The answer recently proposed is superionic ice. You will think that ice melts at 0 degrees Centigrade, and yes, it does, but only at atmospheric pressure. Increase the pressure and it melts at a lower temperature, which is how you make snowballs. But ice is weird. You may think ice is ice, but that is not exactly correct. There appear to be about twenty ices possible from water, although there are controversial aspects because high pressure work is very difficult and while you get information, it is not always clear about what it refers to. You may think that irrespective of that, ice will be liquid at the centre of these planets because it will be too hot for a solid. Maybe.
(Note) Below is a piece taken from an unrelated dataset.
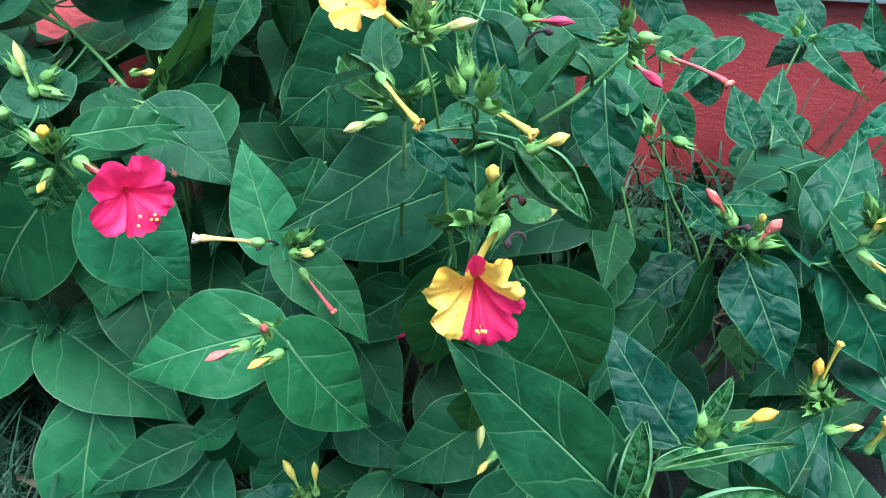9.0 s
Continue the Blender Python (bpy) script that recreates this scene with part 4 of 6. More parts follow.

In a recent publication (Nature Physics, 17, 1233-1238 November 2021) authors studied ice in a diamond anvil cell at pressures up to 150 GPa (which is about 1.5 million times greater than our atmospheric pressure) and about 6,500 degrees K (near enough to Centigrade at this temperature). They interpret their observations as there being superionic ice there. The use of “about” is because there will be uncertainty due to the laser heating, and the relatively short times up there. (Recall diamond will also melt.)

A superionic ice is proposed wherein because of the pressure, the hydrogen nuclei can move about the lattice of oxygen atoms, and they are the cause of the electrical conduction. These conditions are what are expected deep in the interior but not at the centre of these two planets. There will presumably be zones where there is an equilibrium between the ice and liquid, and convection of the liquid coupled with the rotation will generate the movement of charge necessary to make the magnetism. At least, that is one theory. It may or may not be correct.